**Short exercise**
Print, word for word, every line from the beginning of the listing up to and including the line with "ang = [math.pi". Pictures are to be excluded.

— BEGIN Data lines —

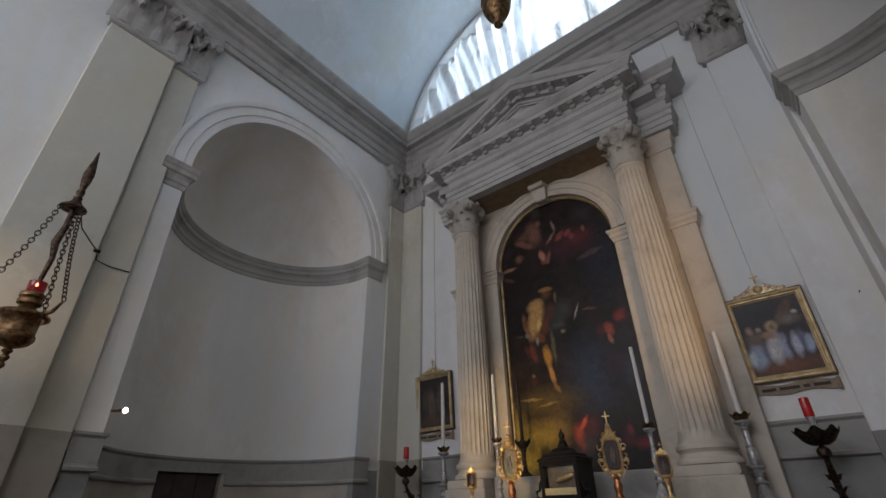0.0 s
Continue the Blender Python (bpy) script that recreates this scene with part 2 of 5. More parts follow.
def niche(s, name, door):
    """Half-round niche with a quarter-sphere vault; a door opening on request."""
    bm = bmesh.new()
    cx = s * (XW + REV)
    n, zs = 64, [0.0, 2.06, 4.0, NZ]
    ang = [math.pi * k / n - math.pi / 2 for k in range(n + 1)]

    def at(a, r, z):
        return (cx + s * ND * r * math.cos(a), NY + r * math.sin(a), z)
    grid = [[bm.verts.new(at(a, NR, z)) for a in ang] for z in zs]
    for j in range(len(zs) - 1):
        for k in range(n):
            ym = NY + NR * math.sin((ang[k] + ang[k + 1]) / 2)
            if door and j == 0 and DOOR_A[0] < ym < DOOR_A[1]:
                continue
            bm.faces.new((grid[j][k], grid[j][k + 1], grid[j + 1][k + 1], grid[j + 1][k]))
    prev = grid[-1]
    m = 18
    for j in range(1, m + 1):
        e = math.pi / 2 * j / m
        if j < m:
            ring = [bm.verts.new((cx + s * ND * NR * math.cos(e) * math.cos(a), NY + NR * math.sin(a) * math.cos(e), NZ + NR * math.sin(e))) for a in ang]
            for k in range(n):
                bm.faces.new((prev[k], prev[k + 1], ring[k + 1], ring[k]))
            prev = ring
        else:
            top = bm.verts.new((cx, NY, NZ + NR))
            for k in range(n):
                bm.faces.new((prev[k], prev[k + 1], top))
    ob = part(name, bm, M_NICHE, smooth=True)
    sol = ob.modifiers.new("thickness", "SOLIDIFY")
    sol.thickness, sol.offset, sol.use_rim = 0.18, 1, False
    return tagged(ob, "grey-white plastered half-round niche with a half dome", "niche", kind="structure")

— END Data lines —

**Answer to the problem**
0.0 s
Continue the Blender Python (bpy) script that recreates this scene with part 2 of 5. More parts follow.
def niche(s, name, door):
    """Half-round niche with a quarter-sphere vault; a door opening on request."""
    bm = bmesh.new()
    cx = s * (XW + REV)
    n, zs = 64, [0.0, 2.06, 4.0, NZ]
    ang = [math.pi * k / n - math.pi / 2 for k in range(n + 1)]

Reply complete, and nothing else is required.